Last Friday night, in the Dallas Mavericks victory against the Denver Nuggets, Christian Wood scored 28 points, a season high. The Mavs won comfortably against a team struggling with injury, something that hasn’t always been the case this season. When asked about Wood’s play, Jason Kidd praised him, including noting that he was unselfish. It felt like there was confidence in the marriage of player and organization.
Two nights later, in the Maverick’s loss against the Denver Nuggets, Christian Wood played 17 minutes, a season low. The Mavs lost in frustrating fashion against a team struggling with injury, something that has been the case far too often this season. When asked about Wood’s lack of playing time, Jason Kidd danced around it. There was a sense of doubt in the marriage of player and organization.
The two paragraphs above sound absurd next to one another, and yet no embellishment was needed. The game-to-game utilization is confusing, and Jason Kidd’s quotes on the matter, a mix of foggy subtext about selfishness and fogey cliches about winning, only make the situation harder to understand.
Kidd’s allusion to selfishness stopped short of calling Wood out, but it was curious to answer a question about lowered minutes with a statement about the necessity of selfless play. Yes, Wood has a tendency to see screen-setting as an opportunity to put himself in a better position to score, but Tim Hardaway Jr. managed to shoot more than three times as much as Wood in only three more minutes.
Kidd said playing time is earned, stating “it’s about winning, not points or minutes”. Yet, the team lost. This is overly simplistic, but half of the game is about scoring points. Wood is second on the team in points-per-36 minutes by a nearly six-point margin. He’s shooting a blistering 57%, coming in at 15th in the NBA in True Shooting, a stat combining shooting categories to capture efficiency.
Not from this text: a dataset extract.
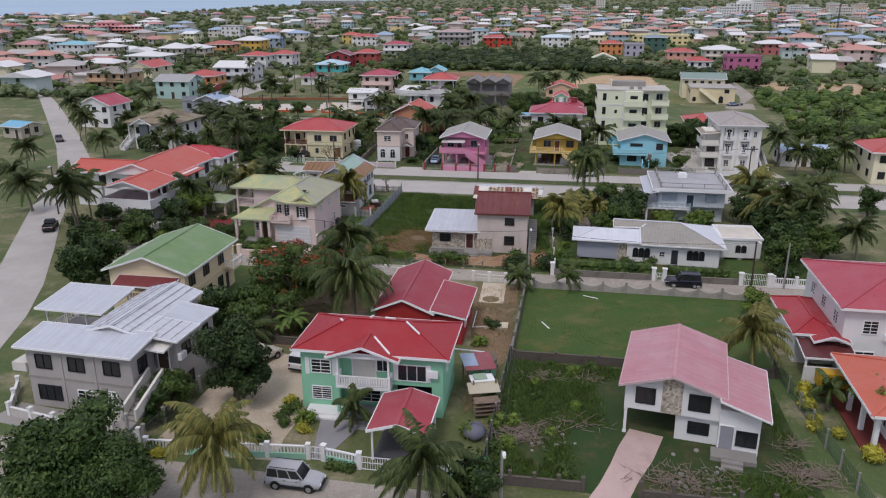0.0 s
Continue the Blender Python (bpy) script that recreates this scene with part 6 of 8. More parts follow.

To juxtapose his usage with Hardaway Jr. again, the shooting guard averages 0.3 more shot attempts than Wood and shoots a full 25% less. I believe there are invisible elements of offensive basketball which impact winning, and I know that Wood is prone to “losing” mistakes. His screening is not only often self-serving, but too lax to help give Luka runway. He’s second on the team in turnovers. Yet it’s hard to believe they hurt the team more than his efficiency as a scorer helps.
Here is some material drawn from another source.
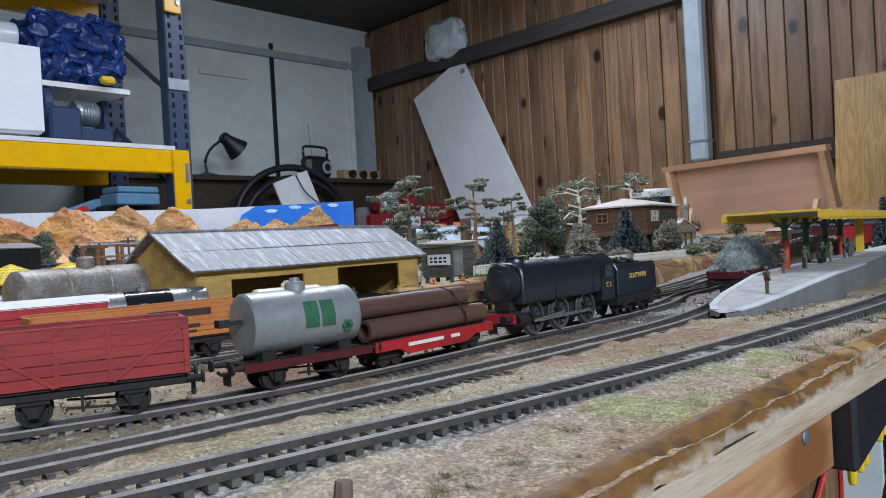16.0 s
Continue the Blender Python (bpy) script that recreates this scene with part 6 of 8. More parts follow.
rim("edging", FR, 1, 0.0070, 1, 6, "whitewashed edge of the ramp")
rim("edging", BKp, -1, 0.0055, 1, 6, "whitewashed edge of the ramp")
rim("whitewashed_strip", BKp, -1, 0.020, 5, 8, "whitewashed back half of the deck")
bm = B()
ends = [[(x, y, z + d) for x, y, z in ((1.50, 0.2500, G + 0.0216), (1.585, 0.2685, G + 0.0064), (1.585, 0.2885, G + 0.0064), (1.50, 0.2840, G + 0.0216))] for d in (-0.0006, 0.0016)]
lo4, hi4 = [[bm.verts.new(p) for p in e] for e in ends]
bm.faces.new(lo4)
bm.faces.new(hi4)
for i in range(4):
    bm.faces.new((lo4[i], lo4[(i + 1) % 4], hi4[(i + 1) % 4], hi4[i]))
bmesh.ops.recalc_face_normals(bm, faces=bm.faces)
part("whitewashed_end", bm, MT["edging"], sp, "whitewashed far ramp")

cn = thing("platform_canopy", "yellow platform canopy with grey roof panels on green posts", "canopy", pose(1.108, 0.2495, 1.1245, 0, 0.4, 6.1))
CL, CW = 0.388, 0.085
part("frame_edge", box(B(), (0, -CW / 2, 0.0015), (CL, 0.004, 0.006)), MT["canopy"], cn)
part("frame_edge", box(B(), (0, CW / 2, 0.0015), (CL, 0.004, 0.006)), MT["canopy"], cn)
for i in range(9):
    x = -CL / 2 + 0.002 + i * (CL - 0.004) / 8
    part("cross_bar", box(B(), (x, 0, 0.0052), (0.0022, CW, 0.0022)), MT["canopy"], cn)
part("ridge_bar", box(B(), (0, 0, 0.0058), (CL, 0.004, 0.0026)), MT["canopy"], cn)
for i in range(8):
    for sy in (-1, 1):
        x = -CL / 2 + 0.002 + (i + 0.5) * (CL - 0.004) / 8
        part("roof_panel", box(B(), (x, sy * CW / 4, 0.0048), ((CL - 0.004) / 8 - 0.0018, CW / 2 - 0.003, 0.0014)), MT["panegrey"], cn, "frosted grey roof panel")
bm = B()
for i in range(58):
    x = -CL / 2 + 0.004 + i * (CL - 0.008) / 57
    for sy in (-1, 1):
        box(bm, (x, sy * (CW / 2 + 0.0006), -0.0018), (0.004, 0.0012, 0.0034))
tagged(part("valance", bm, MT["canopy"], cn, "toothed yellow valance"), kind="stuff")
for k, x in enumerate((-0.145, -0.06, 0.03, 0.115)):
    ps = part("post", box(B(), (x, 0, -0.026), (0.005, 0.005, 0.052)), MT["green"], cn, "green post")
    bm = B()
    for s in (-1, 1):
        for sx, sy in ((1, 0), (0, 1)):
            tube(bm, [(x, 0, -0.014), (x + s * 0.004 * sx, s * 0.005 * sy, -0.006), (x + s * 0.010 * sx, s * 0.013 * sy, -0.001)], 0.0011, 5)
    part("bracket", bm, MT["green"], ps)
part("post_base", lathe(B(), [(0.0046, -0.052), (0.0046, -0.049), (0.0036, -0.048), (0.0036, -0.026), (0.0044, -0.025), (0.0040, -0.022)], 12, (-0.145, 0, 0)), MT["pillarred"], cn, "orange-red pillar base", smooth=35)
part("post_base", lathe(B(), [(0.0046, -0.052), (0.0046, -0.049), (0.0036, -0.048), (0.0036, -0.026), (0.0044, -0.025), (0.0040, -0.022)], 12, (0.115, 0, 0)), MT["pillarred"], cn, "orange-red pillar base", smooth=35)
for x in (0.17, 0.195):
    part("post", box(B(), (x, -0.01, -0.024), (0.005, 0.005, 0.056)), MT["canopy"], cn, "yellow post")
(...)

He also suggested depth in the front court was partially responsible, and yet the team was without Maxi Kleber. At one point Kidd suggested “the beauty” of Kleber being out was how many bigs demand playing time besides him. In a combined 53.2 minutes per game, the combination of Dwight Powell, Javale Mcgee, and Kleber score less points than Christian Wood does in his 24.6. I see little beauty in having multiple players who might deserve playing time, without a clear vision of how to use the one with the highest ceiling.
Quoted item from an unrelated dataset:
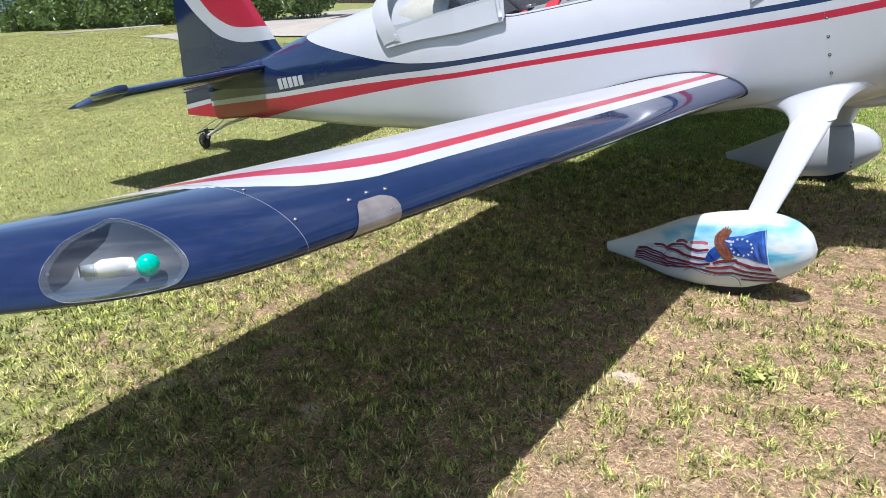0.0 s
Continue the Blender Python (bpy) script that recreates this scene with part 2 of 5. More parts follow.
def curve(table):
    """A smooth function through (x, y) pairs given in rising x."""
    xs, ys = np.array([p[0] for p in table], float), np.array([p[1] for p in table], float)
    d = np.diff(ys) / np.diff(xs)
    m = np.concatenate([[d[0]], [0 if a * b <= 0 else 2 * a * b / (a + b) for a, b in zip(d, d[1:])], [d[-1]]])

    def f(x):
        x = min(max(x, xs[0]), xs[-1])
        k = min(int(np.searchsorted(xs, x, side="right")) - 1, len(xs) - 2)
        h = xs[k + 1] - xs[k]
        t = (x - xs[k]) / h
        return float((2 * t**3 - 3 * t**2 + 1) * ys[k] + (t**3 - 2 * t**2 + t) * h * m[k] + (-2 * t**3 + 3 * t**2) * ys[k + 1] + (t**3 - t**2) * h * m[k + 1])
    return f


# ---- ground: a lawn that rises gently to the house ----
def ss(t):
    t = min(max(t, 0.0), 1.0)
    return t * t * (3 - 2 * t)


def ground_z(x, y):
    rise = 0.80 * ss((y - 1.2) / 7.4) * ss((x + 20) / 10)
    return rise - 0.02 + 0.012 * noise.noise(Vector((x * 0.9, y * 0.9, 0))) + 0.01 * noise.noise(Vector((x * 2.7, y * 2.7, 5)))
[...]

Jason Kidd’s best contribution as a coach has been instilling a defensive foundation. The system was built on tight rotations that allowed for controlled aggressiveness, and Wood’s biggest flaws are problematic within that framework. He misses rotations, and leaving teammates out to dry within the scheme is a form of selfishness in itself. Still, Kidd’s use of Wood would strain credulity if it was coming from mid-2000’s Gregg Popovich. The team is not built to withstand such minimization of offensive talent–the scoring burden is too narrowly assigned, with only Doncic and Spencer Dinwiddie as volume scorers. Having a third volume scorer doesn’t look like a choice, but rather the bed the front office made.
It’s easy to see that Kidd thinks Wood’s flaws are detrimental in a manner that outweighs his contribution. It’s just hard not to call that attitude a problem of ego when a coach states that his basketball belief system leads to wins, while answering questions about underachieving losses.
Thee bigger picture is just as confusing. Why trade a pick for a player you aren’t interested in maximizing? Do you want to pay him an extension befitting a starter if he sometimes plays seventeen minutes? Why take a flier on a player with clear pros and cons, then punish him for his negatives even as the positives are as advertised? If Nico Harrison believed in him, how can there be such a disconnect between front office and coach? There are nuances that make the unresolved questions easier to accept–that the Mavericks moved players they had no use for and traded back into the draft to get the player they wanted. These nuances still suggest that Christian Wood’s integration is of little consequence, which is problematic when considering a roster starved of assets and overly-dependent on its superstar.
This is why Kidd’s attitude towards Wood’s role is so alarming; misplaced ego is one thing, but haphazard roster construction is more concerning. It’s hard to feel confident in the big picture when the small one is so murky; single games can be microcosms of the flaws and strengths of an organization’s team building vision. What the Dallas Mavericks must realize, sooner rather than later, is that the results of these games aren’t isolated incidents. That no one loss is just a loss, that the players besides Luka aren’t replaceable cogs, and that there is no set of principles which guarantee wins without talent to back them up.